Bij de VVD denken wij in termen van het stimuleren van mensen, in termen van activiteiten ontwikkelen en ontplooien, in termen van mensen aanzetten tot het maximaal aanspreken van hun eigen capaciteiten. Dat zit in die wet en dat kun je eruit halen. Je kunt er ook andere dingen uithalen en dat leidt dan wellicht tot een gevoel van onvrede. De bedoeling is echter, althans zo hebben wij deze wet gelezen, dat je met deze wet bij een mens kunt oproepen wat er van die persoon aan positiefs te verwachten valt. De bijdrage die we van die persoon verwachten, is een inspanning. Ik hoor het de staatssecretaris ook zeggen: wij gaan sturen, wij gaan met deze wet colleges van B en W in de gelegenheid stellen om te sturen op het leveren van een inspanning en we gaan ervoor zorgen dat die inspanning vervolgens leidt tot een resultaat.

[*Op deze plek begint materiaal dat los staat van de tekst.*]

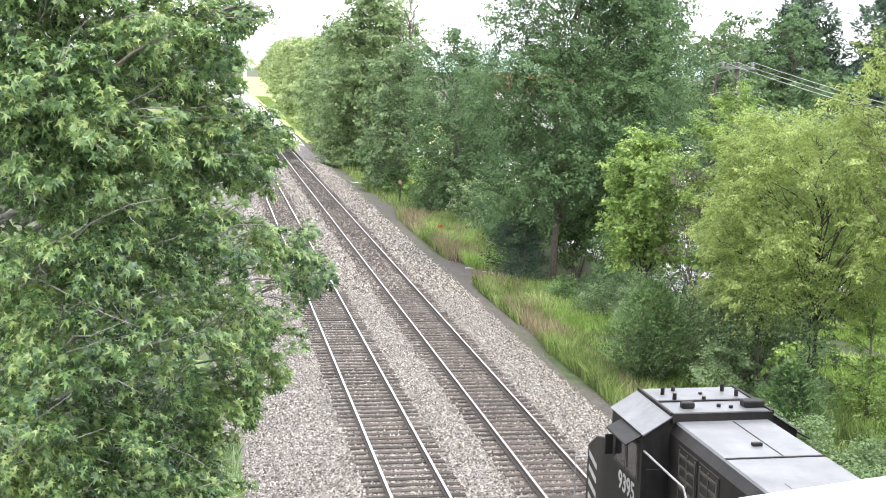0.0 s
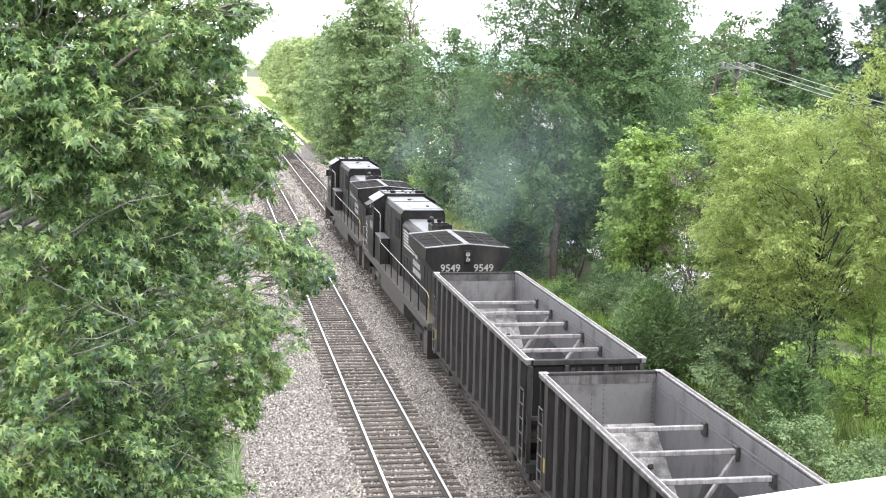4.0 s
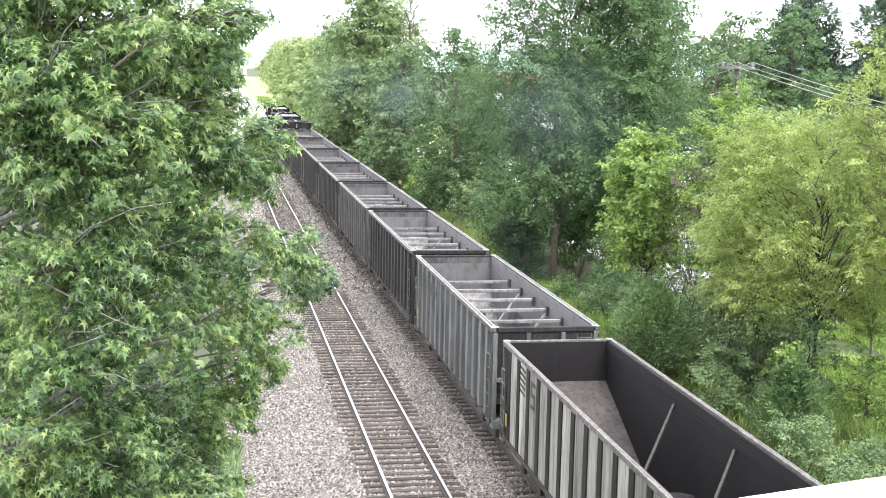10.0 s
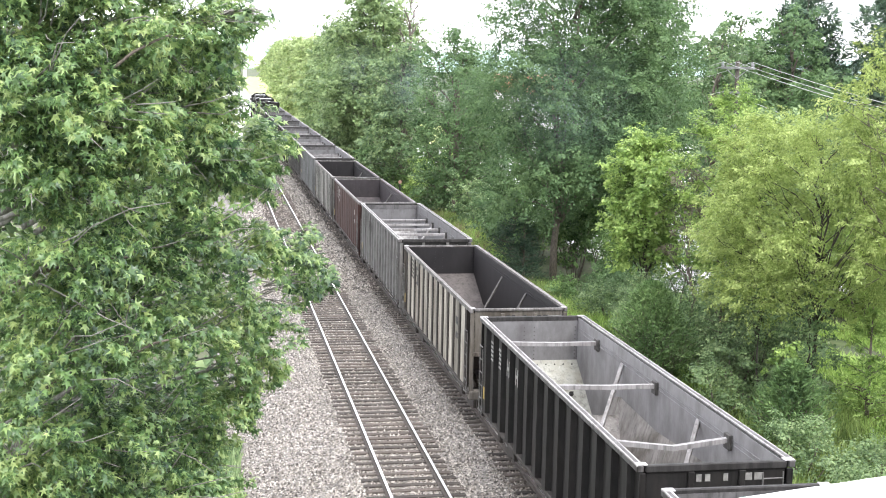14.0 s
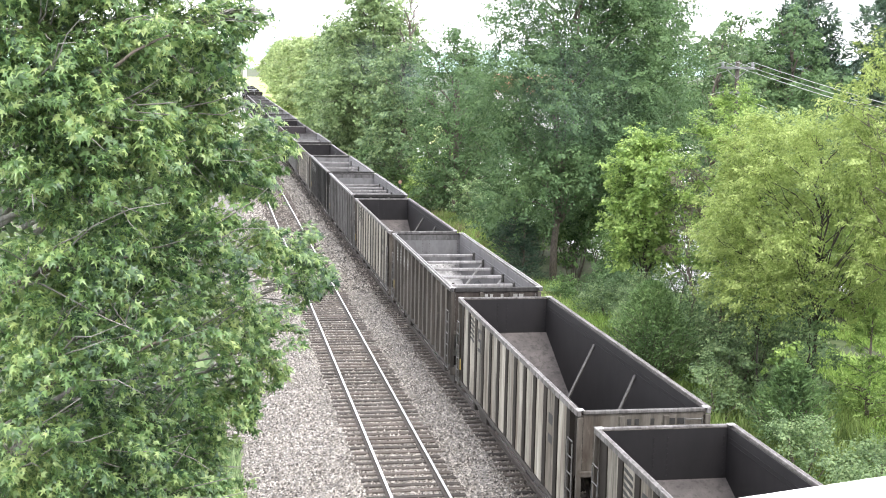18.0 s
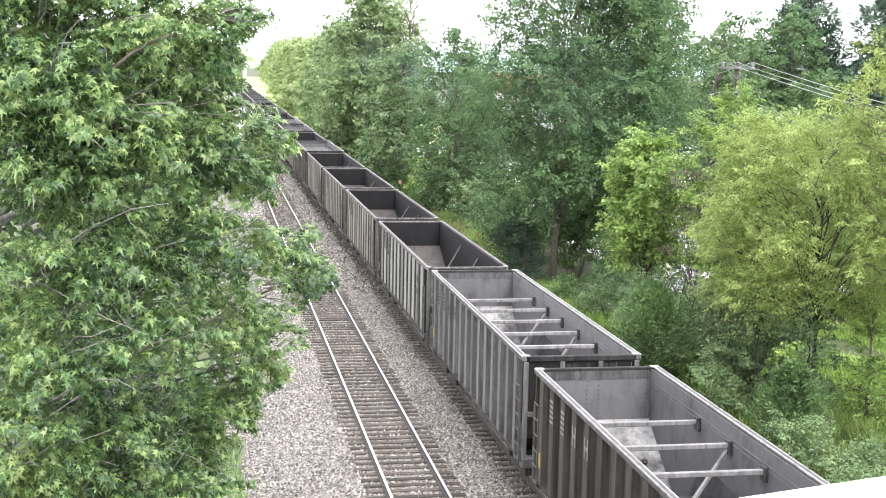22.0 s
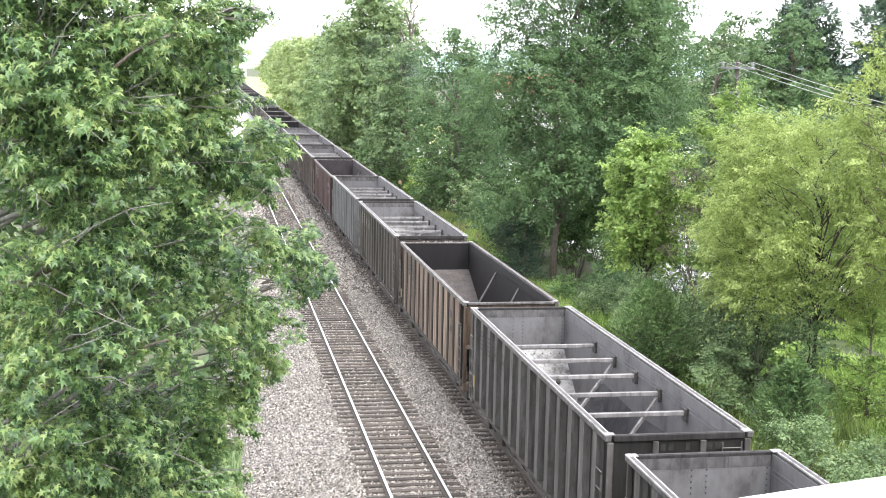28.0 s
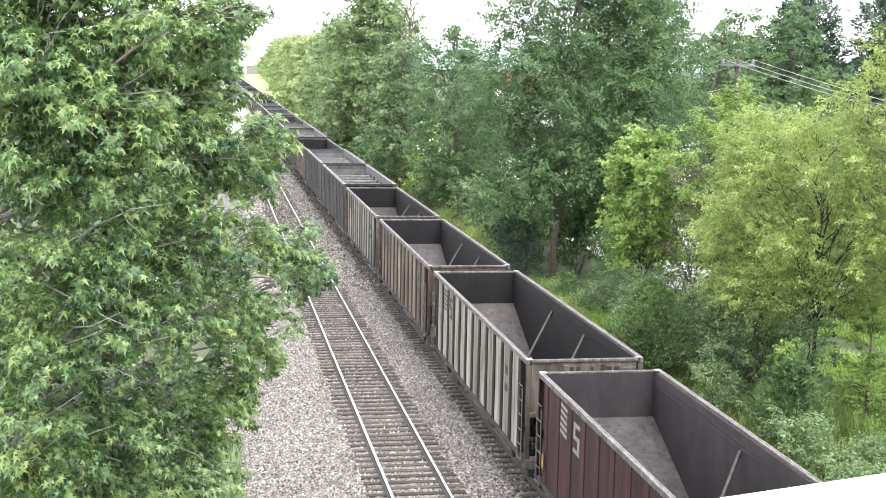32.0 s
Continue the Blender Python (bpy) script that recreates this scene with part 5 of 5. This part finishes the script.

Daarom is het ook zo jammer — ik vind dat de staatssecretaris daarin tekortgeschoten is — dat het cijfermateriaal ontbreekt waarnaar wij vragen. Waar staan we nu? Hoeveel bijstandsgerechtigden zitten nu in de situatie dat ze de vereiste taalvaardigheid niet bezitten? Hoeveel mensen met te weinig taalvaardigheid zitten nu in de bijstand? Waar staan we nu? En waar willen we over vijf jaar zijn? Op die vragen hoor ik de staatssecretaris wel zeggen dat zij gaat monitoren, maar die monitoring moet je kunnen afzetten tegen een vertrekpositie. Die missen we echter en ik doe nogmaals een oproep aan de staatssecretaris om die gegevens, die iedere gemeente ongetwijfeld heeft, toch nog te verzamelen. Dan krijgen wij zicht op wat nu de landelijke situatie is, waar we nu staan en waar we over vijf jaar willen staan.

Over het moment van invoering heb ik de staatssecretaris duidelijk horen zeggen dat zij ernaar streeft de wet op 1 juli in te laten gaan en dat zij de Raad van State zal vragen om een spoedadvies. Daar zijn wij de staatssecretaris dankbaar voor. Ik heb ook gehoord wat zij zei op mijn vraag over de verwijtbaarheid. De staatssecretaris noemde elementen die tot niet-verwijtbaarheid zouden kunnen leiden. Dyslexie, gezondheidsredenen, een groot gezin, kinderen die tijdelijk problemen hebben, dat zijn allemaal omstandigheden die kunnen leiden tot niet-verwijtbaarheid, maar die omstandigheden zijn niet limitatief bedoeld. Dat heb ik de staatssecretaris toch goed horen zeggen? Graag hoor ik dat nog even bevestigd.

Voorts kunnen de staatssecretaris en het kabinet rekenen op een positieve view van mijn fractie. Ik zal mijn fractie adviseren om dit wetsvoorstel met alle kansen die erin zitten, te steunen.